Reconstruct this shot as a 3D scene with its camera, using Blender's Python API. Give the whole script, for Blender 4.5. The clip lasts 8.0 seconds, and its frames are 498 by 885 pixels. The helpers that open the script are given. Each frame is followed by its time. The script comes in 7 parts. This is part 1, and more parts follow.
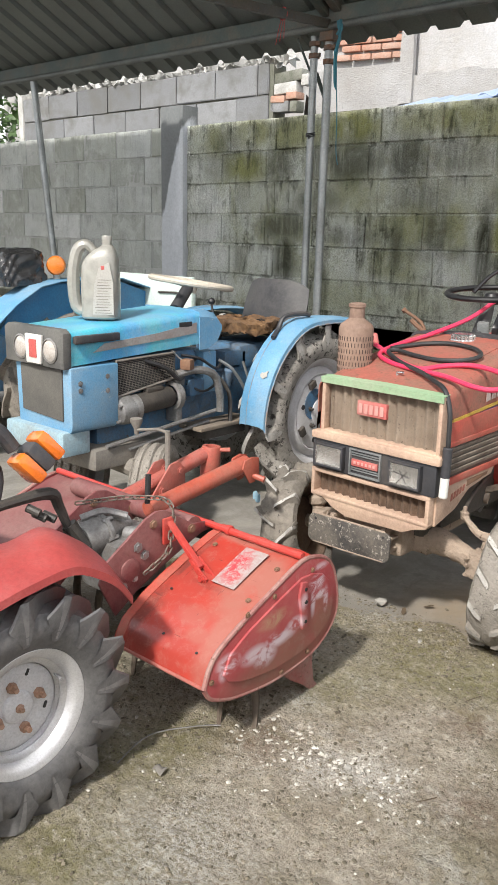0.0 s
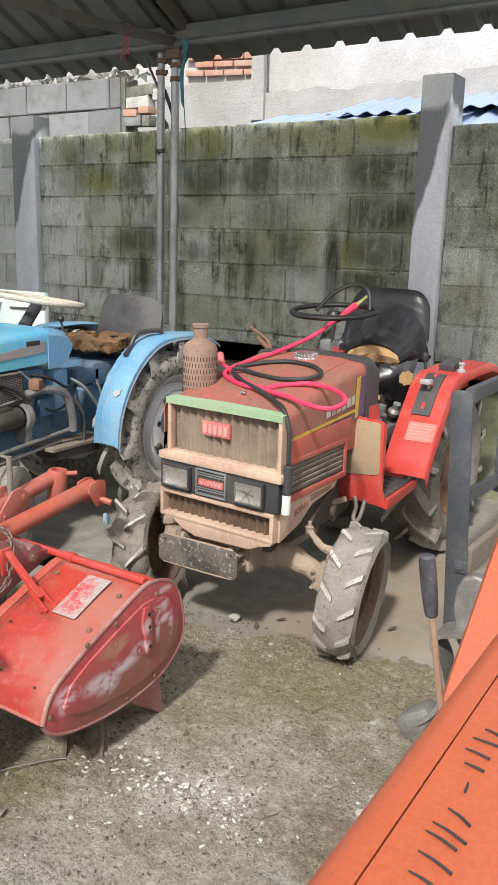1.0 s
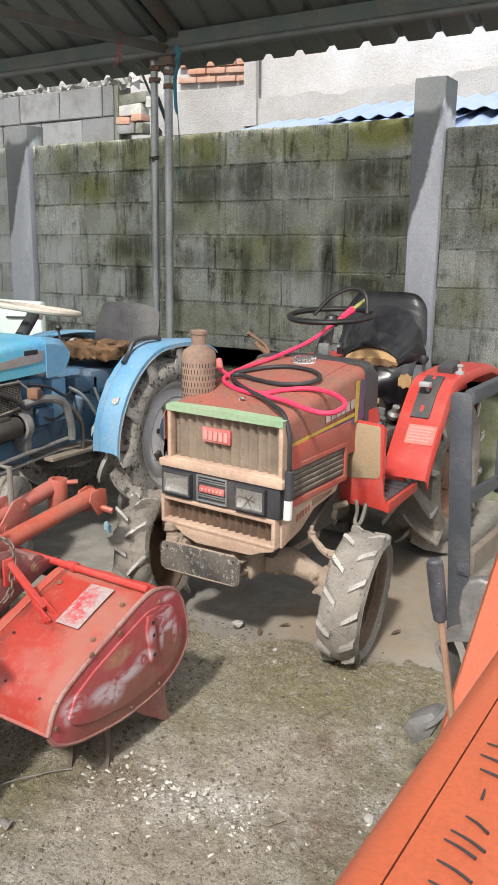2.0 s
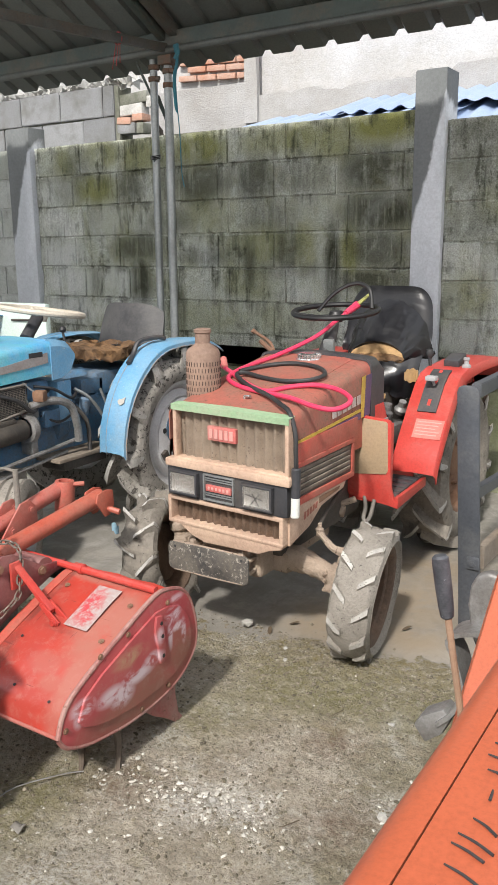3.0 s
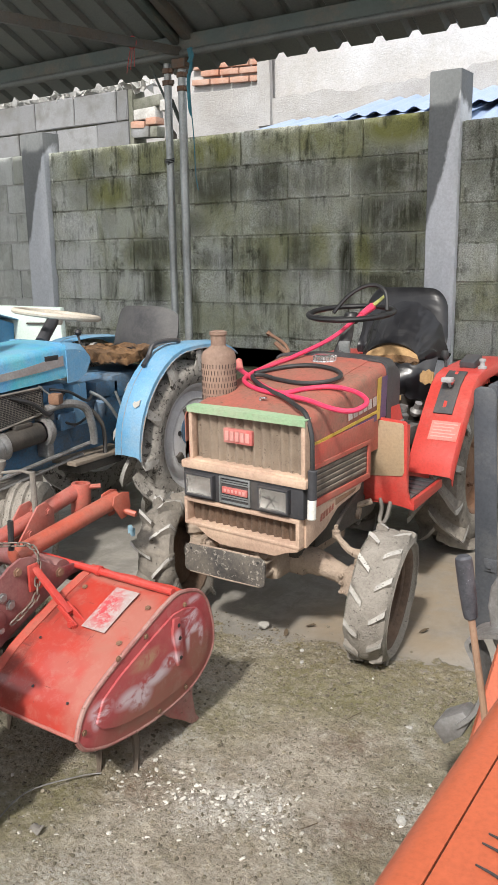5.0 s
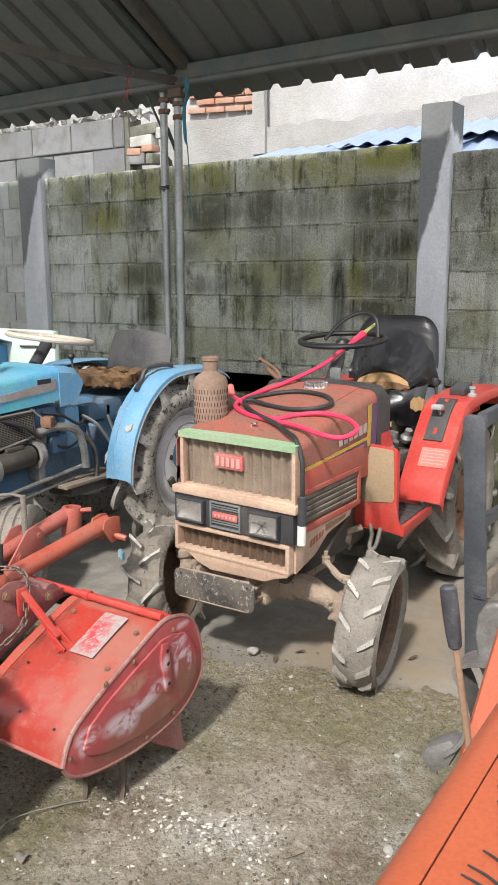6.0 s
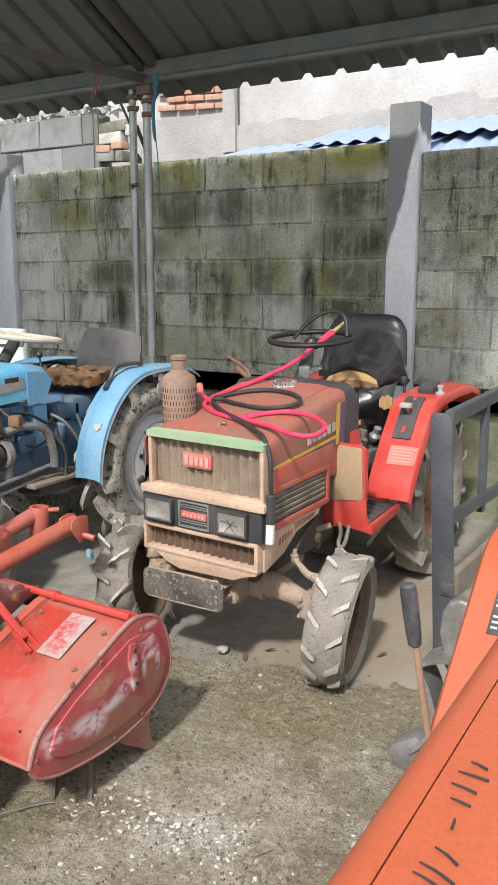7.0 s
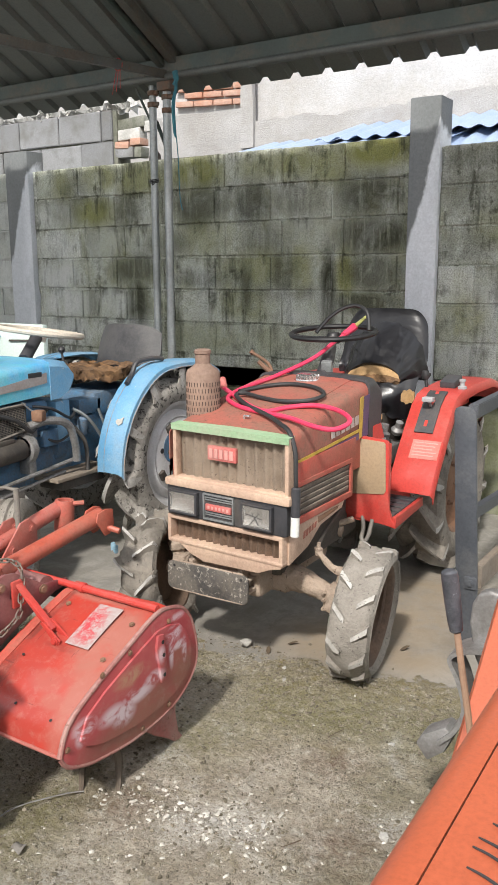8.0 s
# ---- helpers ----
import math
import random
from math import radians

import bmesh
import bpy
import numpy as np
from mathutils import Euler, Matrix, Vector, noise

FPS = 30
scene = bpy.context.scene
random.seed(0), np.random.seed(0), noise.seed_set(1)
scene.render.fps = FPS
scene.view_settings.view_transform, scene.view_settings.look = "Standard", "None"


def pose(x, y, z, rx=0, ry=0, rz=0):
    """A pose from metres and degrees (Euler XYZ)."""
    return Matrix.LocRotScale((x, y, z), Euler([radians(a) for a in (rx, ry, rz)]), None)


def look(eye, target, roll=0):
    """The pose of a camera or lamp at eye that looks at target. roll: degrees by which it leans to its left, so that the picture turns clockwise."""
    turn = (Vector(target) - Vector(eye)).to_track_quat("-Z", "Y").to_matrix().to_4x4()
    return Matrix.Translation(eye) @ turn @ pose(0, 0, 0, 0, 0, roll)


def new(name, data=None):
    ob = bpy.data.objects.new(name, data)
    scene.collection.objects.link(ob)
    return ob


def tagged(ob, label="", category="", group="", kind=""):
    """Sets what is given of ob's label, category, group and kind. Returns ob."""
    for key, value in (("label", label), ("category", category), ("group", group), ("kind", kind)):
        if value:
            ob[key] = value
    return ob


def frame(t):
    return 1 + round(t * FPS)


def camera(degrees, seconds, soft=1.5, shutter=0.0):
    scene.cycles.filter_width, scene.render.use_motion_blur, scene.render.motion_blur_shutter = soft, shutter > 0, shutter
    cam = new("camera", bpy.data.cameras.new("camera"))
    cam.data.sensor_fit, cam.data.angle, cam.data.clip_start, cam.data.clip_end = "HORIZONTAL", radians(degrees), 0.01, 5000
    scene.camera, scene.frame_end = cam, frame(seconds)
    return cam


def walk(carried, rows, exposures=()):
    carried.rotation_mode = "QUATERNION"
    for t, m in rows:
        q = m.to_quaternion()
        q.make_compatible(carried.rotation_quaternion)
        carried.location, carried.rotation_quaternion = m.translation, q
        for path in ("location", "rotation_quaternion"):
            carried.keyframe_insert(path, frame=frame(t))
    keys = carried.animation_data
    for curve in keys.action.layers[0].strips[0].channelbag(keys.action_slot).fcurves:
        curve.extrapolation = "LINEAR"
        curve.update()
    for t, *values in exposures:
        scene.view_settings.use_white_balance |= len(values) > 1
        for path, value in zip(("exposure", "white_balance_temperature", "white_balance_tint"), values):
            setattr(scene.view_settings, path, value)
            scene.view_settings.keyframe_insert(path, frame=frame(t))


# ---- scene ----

◆ ◆ ◆

## SET TASK
Using the material above, reproduce exactly the line that contains "for path, value" and all lines after it through the last one, and only those.

## SOLUTION TO THE EXERCISE
        for path, value in zip(("exposure", "white_balance_temperature", "white_balance_tint"), values):
            setattr(scene.view_settings, path, value)
            scene.view_settings.keyframe_insert(path, frame=frame(t))


# ---- scene ----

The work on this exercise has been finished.